◆ Directive
Leave out the pictures and reproduce all of the data exactly.

◆ Materials provided
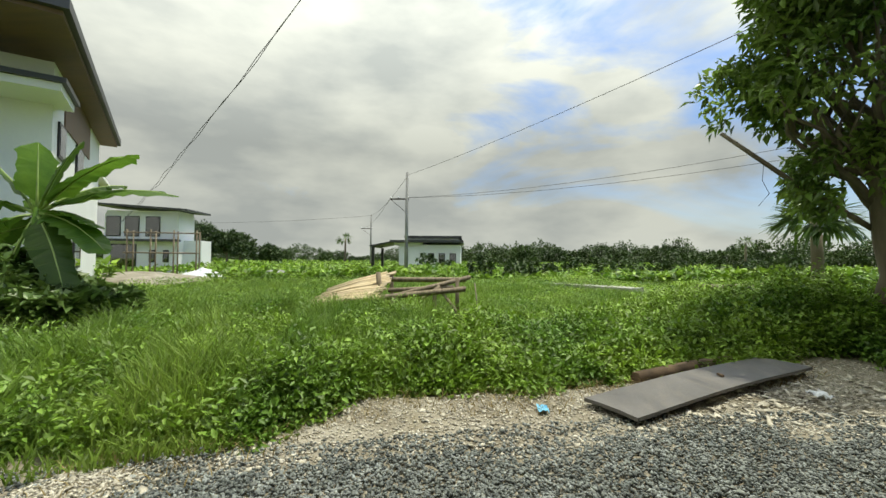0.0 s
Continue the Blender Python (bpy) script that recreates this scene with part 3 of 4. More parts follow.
stones("rubble", x, y, rough_dirt(x, y) + 0.006, RNG.uniform(0.005, 0.019, len(x)) * (1 + 1.2 * (RNG.random(len(x)) > 0.95)), 0.35, M_RUBBLE, "pale broken concrete and stone rubble on the dirt", "rubble")

n = 360
y = RNG.uniform(-9.2, -5.6, n)
x = weed_edge(y) + 0.15 + RNG.random(n) * np.maximum(gravel_edge(y) - weed_edge(y) - 0.1, 0.1)
stones("rubble_slabs", x, y, rough_dirt(x, y) + 0.012, RNG.uniform(0.025, 0.075, n), 0.14, M_RUBBLE, "flat pale pieces of broken concrete crust on the dirt", "rubble")

# board lying on the dirt, with a strip of wood behind it
board = thing("board", (-0.2, -8.1, 0.0), "weathered grey plywood board lying on the dirt", "board")
bm = bmesh.new()
A, B = Vector((0.70, -9.36, 0)), Vector((-0.92, -6.78, 0))
ax = (B - A).normalized()
sd = Vector((-ax.y, ax.x, 0))
rows_b = []
for i in range(13):
    k = i / 12
    row = []
    for s in (-0.27, -0.09, 0.09, 0.27):
        p = A.lerp(B, k) + sd * s
        z = 0.0 + 0.022 * math.sin(k * math.pi) + 0.05 * k + 0.006 * math.cos(s * 9) * math.cos(k * 7)
        row.append(Vector((p.x, p.y, z)))
    rows_b.append(row)
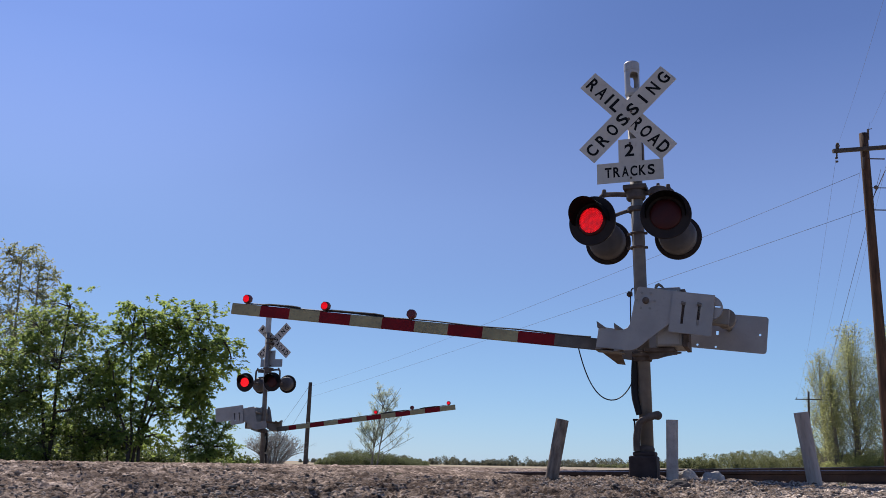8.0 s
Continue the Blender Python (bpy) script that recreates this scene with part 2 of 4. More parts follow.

◆ Response below
0.0 s
Continue the Blender Python (bpy) script that recreates this scene with part 3 of 4. More parts follow.
stones("rubble", x, y, rough_dirt(x, y) + 0.006, RNG.uniform(0.005, 0.019, len(x)) * (1 + 1.2 * (RNG.random(len(x)) > 0.95)), 0.35, M_RUBBLE, "pale broken concrete and stone rubble on the dirt", "rubble")

n = 360
y = RNG.uniform(-9.2, -5.6, n)
x = weed_edge(y) + 0.15 + RNG.random(n) * np.maximum(gravel_edge(y) - weed_edge(y) - 0.1, 0.1)
stones("rubble_slabs", x, y, rough_dirt(x, y) + 0.012, RNG.uniform(0.025, 0.075, n), 0.14, M_RUBBLE, "flat pale pieces of broken concrete crust on the dirt", "rubble")

# board lying on the dirt, with a strip of wood behind it
board = thing("board", (-0.2, -8.1, 0.0), "weathered grey plywood board lying on the dirt", "board")
bm = bmesh.new()
A, B = Vector((0.70, -9.36, 0)), Vector((-0.92, -6.78, 0))
ax = (B - A).normalized()
sd = Vector((-ax.y, ax.x, 0))
rows_b = []
for i in range(13):
    k = i / 12
    row = []
    for s in (-0.27, -0.09, 0.09, 0.27):
        p = A.lerp(B, k) + sd * s
        z = 0.0 + 0.022 * math.sin(k * math.pi) + 0.05 * k + 0.006 * math.cos(s * 9) * math.cos(k * 7)
        row.append(Vector((p.x, p.y, z)))
    rows_b.append(row)
8.0 s
Continue the Blender Python (bpy) script that recreates this scene with part 2 of 4. More parts follow.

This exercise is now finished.